Frequently Asked Questions
- How long does it take to fully declutter a home?
- The time varies depending on the size of your home and the volume of items you own. Most people complete a thorough declutter in 1–4 weekends when tackling one zone per session. Using a structured method like KonMari can help you move faster and make more decisive choices.
- What is the hardest part of decluttering?
- Letting go of sentimental items is almost universally the hardest part. Experts recommend saving sentimental categories for last, after you have built confidence making decisions about easier items like clothes or kitchen tools. Taking a photo of a sentimental object before donating it can make the process easier.
- How do I stop clutter from building back up after decluttering?
- The most effective strategy is the one-in, one-out rule: whenever a new item enters your home, an old one must leave. Pairing this with a daily 15-minute tidy habit and mindful purchasing decisions will keep clutter from returning.

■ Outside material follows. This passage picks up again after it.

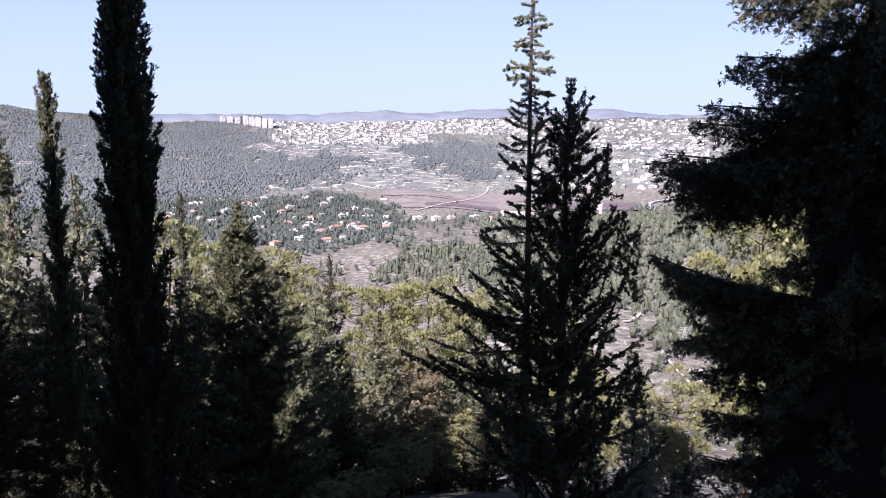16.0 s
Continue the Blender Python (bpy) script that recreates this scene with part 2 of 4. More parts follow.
def zone(az, r):
    """How thickly the land is wooded, 0 to 1."""
    az, r = az + 0.9 * np.sin(r * 0.0151 + 0.7) + 0.6 * np.sin(r * 0.037 + az), r + 35 * smooth(r, 900, 1600) * (np.sin(az * 1.9) + np.sin(az * 4.3 + r * 0.004))
    d = np.zeros_like(r)
    n1 = np.sin(r * 0.013 + az * 0.9) + np.sin(r * 0.031 - az * 1.7) + np.sin(az * 2.3 + 1.0)
    d = np.where(r > 1450, 0.15 + 0.55 * smooth(az, 22, 36) + 0.12 * n1, d)
    d = np.where((r > 1600) & (az < 30) & (az > 8), 0.16 + 0.06 * n1, d)
    wood_a = (r > 1690 + 30 * n1) & (r < 2180 + 60 * np.sin(az * 1.3)) & (az > 23.6 + 0.5 * n1)
    wood_b = (r > 1720 + 45 * (az - 12.5) + 40 * n1) & (r < 2560) & (az > 12.6 + 0.4 * n1) & (az < 19.2 + 0.5 * n1)
    d = np.where((wood_a | wood_b) & (az < 30), 0.88, d)
    d = np.where((r > 2450) & (az < 32), 0.5, d)
    d = np.where((r > 2420) & (az >= 31), 0.9, d)
    d = np.where((r > 1500) & (az > 30), 0.90 + 0.12 * n1, d)
    d = np.where((r > 1080) & (r < 1750) & (az < 25.5) & (az > -2), np.where(r < 1180, 0.65, 0.012), d)
    d = np.where((r > 890 + 22 * n1) & (r <= 1500) & (az >= 16 + (r - 860) * 0.012 + 0.6 * n1), 0.95 + 0.15 * n1, d)
    d = np.where((r > 250) & (r <= 820) & (az > 3), 0.10 + 0.05 * n1 + 0.16 * smooth(r, 600, 820) * (1 - smooth(az, 19, 22)), d)
    d = np.where((r > 570 + 9 * (az - 4) + 20 * n1) & (r <= 900) & (az < 20.5) & (az > 4), 0.62 + 0.16 * n1, d)
    d = np.where((r > 900) & (r <= 1080) & (az < 20.5) & (az > 6), 0.3 + 0.1 * n1, d)
    d = np.where((r > 560) & (r <= 1080) & (az <= 8), 0.62, d)
    d = np.where((r > 250) & (r <= 560) & (az <= 4), 0.10 + 0.06 * n1, d)
    d = np.where((r > 455) & (r <= 560) & (az <= 2.0) & (az > -2), 0.75, d)
    d = np.where((r > 850) & (az < -13), 0.3, d)
    d = np.where((r > 420) & (r <= 850) & (az < -13), 0.35, d)
    d = np.where((r > 3000) & (np.abs(az - 30) < 2.2), 0.95, d)
    return np.clip(d, 0, 1)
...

- Can decluttering actually improve mental health?
- Yes. Multiple studies link cluttered environments to elevated cortisol levels, anxiety, and difficulty concentrating. Decluttering has been shown to reduce stress, improve focus, and even boost sleep quality by creating a calmer, more controlled environment.
- Where should I start if I feel overwhelmed by clutter?
- Start with the smallest, lowest-stakes area in your home — a single drawer, a bathroom cabinet, or a bedside table. Completing even a tiny declutter session builds momentum and confidence. From there, gradually expand to larger areas one at a time.